The Streets – The Darker the Shadow, the Brighter the Light

It’s a record that has both a nostalgic warmth yet bristles with modern day tension.

Label: 679 Recordings / Warner Music Uk Ltd
Released: 13th October 2023

Mike Skinner’s career since The Streets’ opening two masterpieces in the early noughties has been long and often variable in quality, but he remains one of UK music’s most compelling and enigmatic figures and a return to The Streets will always be a big deal. ‘The Darker the Shadow, the Brighter the Light’ is his first Streets album in 12 years and finds Skinner working at his most ambitious and expansive as the album soundtracks his self-directed feature film of the same name. 

It’s a record that has both a nostalgic warmth yet bristles with modern day tension as Mike Skinner explores the dancefloor and the undulations of both sound and emotion with his customary eye for detail and a knowingly clever turn of phrase.
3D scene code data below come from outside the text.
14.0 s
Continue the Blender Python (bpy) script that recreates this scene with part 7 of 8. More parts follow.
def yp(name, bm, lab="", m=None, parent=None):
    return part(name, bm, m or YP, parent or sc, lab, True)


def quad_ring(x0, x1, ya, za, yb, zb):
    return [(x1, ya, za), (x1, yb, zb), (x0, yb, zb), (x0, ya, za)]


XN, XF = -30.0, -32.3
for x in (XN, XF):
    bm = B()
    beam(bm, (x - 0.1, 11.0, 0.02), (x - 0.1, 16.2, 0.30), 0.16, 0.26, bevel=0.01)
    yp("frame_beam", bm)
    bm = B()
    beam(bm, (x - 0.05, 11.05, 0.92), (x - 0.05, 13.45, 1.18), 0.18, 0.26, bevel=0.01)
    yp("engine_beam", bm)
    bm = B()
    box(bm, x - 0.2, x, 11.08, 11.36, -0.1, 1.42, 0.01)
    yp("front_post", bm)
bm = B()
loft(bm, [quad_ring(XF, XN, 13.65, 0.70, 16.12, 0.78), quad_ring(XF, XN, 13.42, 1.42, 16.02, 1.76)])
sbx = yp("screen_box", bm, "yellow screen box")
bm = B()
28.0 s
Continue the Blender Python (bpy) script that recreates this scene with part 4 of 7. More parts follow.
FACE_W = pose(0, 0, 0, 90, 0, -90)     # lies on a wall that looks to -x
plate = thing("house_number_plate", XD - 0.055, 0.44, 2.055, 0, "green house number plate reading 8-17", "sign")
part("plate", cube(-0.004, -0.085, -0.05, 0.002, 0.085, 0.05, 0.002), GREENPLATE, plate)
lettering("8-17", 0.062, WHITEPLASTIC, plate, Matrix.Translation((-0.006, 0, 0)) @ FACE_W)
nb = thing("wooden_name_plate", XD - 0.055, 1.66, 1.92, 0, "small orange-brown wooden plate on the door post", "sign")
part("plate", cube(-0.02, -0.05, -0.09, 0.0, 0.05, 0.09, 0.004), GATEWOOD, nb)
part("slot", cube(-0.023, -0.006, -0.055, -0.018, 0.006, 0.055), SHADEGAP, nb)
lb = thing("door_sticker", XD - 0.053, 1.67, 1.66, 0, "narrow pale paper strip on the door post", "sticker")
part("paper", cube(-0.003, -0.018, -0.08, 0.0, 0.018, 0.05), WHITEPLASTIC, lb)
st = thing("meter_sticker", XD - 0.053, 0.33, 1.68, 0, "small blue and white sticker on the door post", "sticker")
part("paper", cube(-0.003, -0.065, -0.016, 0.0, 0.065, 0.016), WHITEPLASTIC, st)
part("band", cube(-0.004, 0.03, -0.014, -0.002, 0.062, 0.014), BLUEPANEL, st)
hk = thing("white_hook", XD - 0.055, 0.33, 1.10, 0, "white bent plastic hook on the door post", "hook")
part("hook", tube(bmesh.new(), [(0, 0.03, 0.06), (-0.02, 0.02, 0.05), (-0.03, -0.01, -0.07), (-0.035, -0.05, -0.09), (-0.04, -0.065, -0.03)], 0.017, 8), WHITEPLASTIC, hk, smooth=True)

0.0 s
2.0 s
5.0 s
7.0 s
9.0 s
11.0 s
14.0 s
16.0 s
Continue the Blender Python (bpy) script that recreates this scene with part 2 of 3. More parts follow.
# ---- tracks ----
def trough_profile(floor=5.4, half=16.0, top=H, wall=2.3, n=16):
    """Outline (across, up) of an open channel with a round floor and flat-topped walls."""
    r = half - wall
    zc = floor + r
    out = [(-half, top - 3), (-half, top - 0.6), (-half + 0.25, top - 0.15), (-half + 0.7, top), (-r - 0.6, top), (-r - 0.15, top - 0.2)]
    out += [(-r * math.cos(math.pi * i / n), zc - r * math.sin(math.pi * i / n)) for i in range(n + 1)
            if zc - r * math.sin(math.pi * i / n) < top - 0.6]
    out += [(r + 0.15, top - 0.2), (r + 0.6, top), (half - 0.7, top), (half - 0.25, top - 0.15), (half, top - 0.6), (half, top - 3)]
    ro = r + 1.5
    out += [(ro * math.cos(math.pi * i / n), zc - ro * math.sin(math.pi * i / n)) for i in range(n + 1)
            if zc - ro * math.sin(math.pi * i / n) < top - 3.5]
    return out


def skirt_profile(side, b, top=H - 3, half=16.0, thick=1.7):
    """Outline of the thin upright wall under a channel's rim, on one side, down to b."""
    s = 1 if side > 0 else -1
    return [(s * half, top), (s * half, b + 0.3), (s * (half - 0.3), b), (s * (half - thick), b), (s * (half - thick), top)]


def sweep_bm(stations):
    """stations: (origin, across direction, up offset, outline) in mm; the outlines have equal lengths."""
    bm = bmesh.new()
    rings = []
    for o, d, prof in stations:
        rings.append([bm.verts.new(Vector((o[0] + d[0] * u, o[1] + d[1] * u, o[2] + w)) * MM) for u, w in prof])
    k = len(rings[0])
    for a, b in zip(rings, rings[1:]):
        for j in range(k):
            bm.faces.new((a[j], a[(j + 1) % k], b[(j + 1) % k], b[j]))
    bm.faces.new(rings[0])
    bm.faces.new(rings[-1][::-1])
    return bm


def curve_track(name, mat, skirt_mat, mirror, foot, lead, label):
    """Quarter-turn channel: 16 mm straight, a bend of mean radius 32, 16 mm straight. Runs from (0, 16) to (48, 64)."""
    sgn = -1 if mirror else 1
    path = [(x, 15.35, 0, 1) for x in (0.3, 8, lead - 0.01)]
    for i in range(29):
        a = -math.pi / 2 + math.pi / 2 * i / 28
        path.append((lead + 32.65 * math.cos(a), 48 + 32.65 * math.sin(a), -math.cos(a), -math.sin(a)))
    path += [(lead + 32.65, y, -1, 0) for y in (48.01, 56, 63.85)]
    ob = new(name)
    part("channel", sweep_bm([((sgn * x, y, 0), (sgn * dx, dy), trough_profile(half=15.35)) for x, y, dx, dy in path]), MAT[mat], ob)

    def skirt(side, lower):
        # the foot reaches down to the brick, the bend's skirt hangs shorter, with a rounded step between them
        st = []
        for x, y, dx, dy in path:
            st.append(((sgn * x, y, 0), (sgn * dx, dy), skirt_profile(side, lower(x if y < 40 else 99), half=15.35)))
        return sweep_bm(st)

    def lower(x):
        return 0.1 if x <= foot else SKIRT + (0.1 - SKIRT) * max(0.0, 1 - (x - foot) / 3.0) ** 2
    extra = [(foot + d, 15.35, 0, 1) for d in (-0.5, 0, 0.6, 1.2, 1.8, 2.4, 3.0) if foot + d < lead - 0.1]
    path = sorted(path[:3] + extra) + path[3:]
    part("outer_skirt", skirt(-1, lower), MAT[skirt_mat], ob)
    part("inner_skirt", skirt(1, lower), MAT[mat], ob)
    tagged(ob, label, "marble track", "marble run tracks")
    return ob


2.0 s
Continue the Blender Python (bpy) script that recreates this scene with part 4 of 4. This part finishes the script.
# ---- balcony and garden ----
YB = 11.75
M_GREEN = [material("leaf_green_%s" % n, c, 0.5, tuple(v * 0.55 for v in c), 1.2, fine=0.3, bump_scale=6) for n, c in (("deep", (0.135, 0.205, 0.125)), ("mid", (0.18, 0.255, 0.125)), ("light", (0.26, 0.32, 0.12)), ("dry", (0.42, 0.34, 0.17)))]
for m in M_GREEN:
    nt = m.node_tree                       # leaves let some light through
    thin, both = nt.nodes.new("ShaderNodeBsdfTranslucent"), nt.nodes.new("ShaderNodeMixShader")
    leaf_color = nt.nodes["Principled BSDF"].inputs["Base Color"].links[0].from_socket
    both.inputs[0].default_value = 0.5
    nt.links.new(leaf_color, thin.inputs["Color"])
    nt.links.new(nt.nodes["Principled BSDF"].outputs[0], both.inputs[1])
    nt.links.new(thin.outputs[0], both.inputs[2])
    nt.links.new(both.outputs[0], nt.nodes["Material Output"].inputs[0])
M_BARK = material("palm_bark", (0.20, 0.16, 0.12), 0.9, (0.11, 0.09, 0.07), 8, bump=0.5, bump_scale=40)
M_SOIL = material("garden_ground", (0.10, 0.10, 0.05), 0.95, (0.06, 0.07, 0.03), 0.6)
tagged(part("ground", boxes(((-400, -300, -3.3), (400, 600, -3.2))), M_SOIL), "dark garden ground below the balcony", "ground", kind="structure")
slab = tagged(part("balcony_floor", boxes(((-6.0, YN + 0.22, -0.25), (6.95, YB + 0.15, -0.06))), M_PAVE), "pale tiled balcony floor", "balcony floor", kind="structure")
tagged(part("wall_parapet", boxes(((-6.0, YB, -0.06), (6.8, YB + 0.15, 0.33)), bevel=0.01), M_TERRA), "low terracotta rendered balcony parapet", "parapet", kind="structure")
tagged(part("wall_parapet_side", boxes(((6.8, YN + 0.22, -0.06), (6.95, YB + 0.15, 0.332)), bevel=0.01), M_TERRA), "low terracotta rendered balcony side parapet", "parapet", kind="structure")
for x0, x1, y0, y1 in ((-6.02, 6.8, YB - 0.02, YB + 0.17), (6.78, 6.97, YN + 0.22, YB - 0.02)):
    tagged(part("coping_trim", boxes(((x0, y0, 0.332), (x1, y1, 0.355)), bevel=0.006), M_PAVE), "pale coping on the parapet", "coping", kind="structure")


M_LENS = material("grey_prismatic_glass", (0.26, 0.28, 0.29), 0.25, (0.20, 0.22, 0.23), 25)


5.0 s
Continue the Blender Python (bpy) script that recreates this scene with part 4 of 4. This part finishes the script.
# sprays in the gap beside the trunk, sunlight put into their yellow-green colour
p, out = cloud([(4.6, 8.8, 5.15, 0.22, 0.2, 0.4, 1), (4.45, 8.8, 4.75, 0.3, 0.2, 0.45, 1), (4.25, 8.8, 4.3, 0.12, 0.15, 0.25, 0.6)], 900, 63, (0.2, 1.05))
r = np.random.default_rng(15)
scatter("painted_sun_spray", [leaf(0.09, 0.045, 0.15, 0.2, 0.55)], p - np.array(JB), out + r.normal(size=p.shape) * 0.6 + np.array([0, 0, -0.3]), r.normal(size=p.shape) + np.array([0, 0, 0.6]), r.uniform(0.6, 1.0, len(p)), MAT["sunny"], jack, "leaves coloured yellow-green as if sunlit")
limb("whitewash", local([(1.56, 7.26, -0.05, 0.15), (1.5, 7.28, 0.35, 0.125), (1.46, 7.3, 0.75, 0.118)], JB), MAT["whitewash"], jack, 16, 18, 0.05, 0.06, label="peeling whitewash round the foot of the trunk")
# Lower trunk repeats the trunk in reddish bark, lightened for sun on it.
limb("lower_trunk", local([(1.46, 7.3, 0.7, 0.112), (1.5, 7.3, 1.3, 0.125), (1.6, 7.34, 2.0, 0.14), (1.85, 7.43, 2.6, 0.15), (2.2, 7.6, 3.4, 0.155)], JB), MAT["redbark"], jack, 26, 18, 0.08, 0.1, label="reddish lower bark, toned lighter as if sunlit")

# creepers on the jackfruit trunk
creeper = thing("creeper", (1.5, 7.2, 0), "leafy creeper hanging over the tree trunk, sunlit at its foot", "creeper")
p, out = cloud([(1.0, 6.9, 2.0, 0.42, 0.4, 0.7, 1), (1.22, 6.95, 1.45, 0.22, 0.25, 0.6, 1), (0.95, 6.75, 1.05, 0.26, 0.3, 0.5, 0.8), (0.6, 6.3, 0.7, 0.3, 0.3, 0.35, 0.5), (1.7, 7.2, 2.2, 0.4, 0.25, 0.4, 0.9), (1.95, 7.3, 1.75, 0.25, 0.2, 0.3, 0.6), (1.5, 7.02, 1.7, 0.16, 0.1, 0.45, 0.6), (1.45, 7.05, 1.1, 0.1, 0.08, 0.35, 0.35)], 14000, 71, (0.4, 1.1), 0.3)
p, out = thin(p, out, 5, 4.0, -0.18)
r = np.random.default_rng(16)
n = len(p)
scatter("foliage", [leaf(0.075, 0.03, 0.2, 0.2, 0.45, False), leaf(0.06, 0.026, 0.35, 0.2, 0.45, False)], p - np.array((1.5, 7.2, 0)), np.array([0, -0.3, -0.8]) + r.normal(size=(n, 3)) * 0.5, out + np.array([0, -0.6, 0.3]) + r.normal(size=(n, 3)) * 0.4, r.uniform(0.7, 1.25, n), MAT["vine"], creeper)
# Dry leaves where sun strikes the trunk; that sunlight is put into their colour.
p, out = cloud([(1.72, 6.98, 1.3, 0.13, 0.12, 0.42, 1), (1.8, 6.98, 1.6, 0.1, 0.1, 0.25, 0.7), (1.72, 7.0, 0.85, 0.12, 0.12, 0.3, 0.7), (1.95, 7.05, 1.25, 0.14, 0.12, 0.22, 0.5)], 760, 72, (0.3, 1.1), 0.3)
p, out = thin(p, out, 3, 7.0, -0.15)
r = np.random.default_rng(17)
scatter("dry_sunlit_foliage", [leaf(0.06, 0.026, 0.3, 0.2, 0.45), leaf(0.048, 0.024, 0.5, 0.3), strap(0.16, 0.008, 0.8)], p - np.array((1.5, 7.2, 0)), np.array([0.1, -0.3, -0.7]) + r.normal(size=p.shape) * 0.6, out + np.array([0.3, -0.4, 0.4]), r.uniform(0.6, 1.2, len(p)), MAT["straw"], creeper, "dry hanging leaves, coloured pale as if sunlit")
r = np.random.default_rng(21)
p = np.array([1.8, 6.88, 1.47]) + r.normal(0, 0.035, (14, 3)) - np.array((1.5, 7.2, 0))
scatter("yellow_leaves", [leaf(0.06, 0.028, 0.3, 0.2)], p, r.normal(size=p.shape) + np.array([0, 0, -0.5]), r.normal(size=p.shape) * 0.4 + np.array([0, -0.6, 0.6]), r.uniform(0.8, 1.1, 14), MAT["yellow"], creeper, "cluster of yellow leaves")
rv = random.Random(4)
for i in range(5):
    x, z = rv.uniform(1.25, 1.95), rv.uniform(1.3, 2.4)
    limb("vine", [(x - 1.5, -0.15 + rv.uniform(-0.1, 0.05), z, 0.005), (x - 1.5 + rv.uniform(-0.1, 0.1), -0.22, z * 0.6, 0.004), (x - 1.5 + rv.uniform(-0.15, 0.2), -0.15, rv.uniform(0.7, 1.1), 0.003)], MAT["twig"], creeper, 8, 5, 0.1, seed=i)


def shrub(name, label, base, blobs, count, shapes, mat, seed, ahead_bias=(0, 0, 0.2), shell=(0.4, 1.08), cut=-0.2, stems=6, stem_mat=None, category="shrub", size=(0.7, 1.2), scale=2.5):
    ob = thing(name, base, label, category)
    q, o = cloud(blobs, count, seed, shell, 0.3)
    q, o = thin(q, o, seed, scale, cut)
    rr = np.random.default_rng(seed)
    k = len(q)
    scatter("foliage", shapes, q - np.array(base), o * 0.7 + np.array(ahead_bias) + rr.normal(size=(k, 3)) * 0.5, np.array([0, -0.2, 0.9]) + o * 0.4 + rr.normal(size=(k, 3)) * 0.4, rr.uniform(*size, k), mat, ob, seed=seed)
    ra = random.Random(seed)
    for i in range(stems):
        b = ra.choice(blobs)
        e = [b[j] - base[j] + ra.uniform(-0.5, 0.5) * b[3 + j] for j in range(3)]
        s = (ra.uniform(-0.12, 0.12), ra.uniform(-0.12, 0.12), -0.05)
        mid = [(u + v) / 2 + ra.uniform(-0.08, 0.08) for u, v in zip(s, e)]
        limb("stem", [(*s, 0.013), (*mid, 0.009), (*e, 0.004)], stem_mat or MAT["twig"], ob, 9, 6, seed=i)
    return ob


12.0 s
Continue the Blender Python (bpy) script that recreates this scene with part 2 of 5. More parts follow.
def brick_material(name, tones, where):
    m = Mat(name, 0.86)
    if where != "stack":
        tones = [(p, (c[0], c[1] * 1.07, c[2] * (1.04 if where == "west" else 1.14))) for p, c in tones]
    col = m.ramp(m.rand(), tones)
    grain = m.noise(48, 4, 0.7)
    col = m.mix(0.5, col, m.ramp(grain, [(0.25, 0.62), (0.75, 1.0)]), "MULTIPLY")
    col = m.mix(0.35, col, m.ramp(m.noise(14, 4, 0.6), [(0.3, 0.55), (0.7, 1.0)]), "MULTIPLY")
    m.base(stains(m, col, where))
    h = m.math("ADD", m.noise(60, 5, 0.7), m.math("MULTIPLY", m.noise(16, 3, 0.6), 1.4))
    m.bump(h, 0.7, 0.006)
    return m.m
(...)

At times playful as he uses different sonic palates like on the dancehall lilt of ‘Something To Hide’ or the slightly disorienting country-ish twang of ‘Walk Of Shame’ the album is at its best though in the darker moments like the moody dread of ‘Money Isn’t Everything’ or the juddering bass of ‘Someone Else’s Tune’. The music doesn’t always match the scale of ambition but it finds Mike Skinner firmly back in the storytelling groove which is always a good place to be.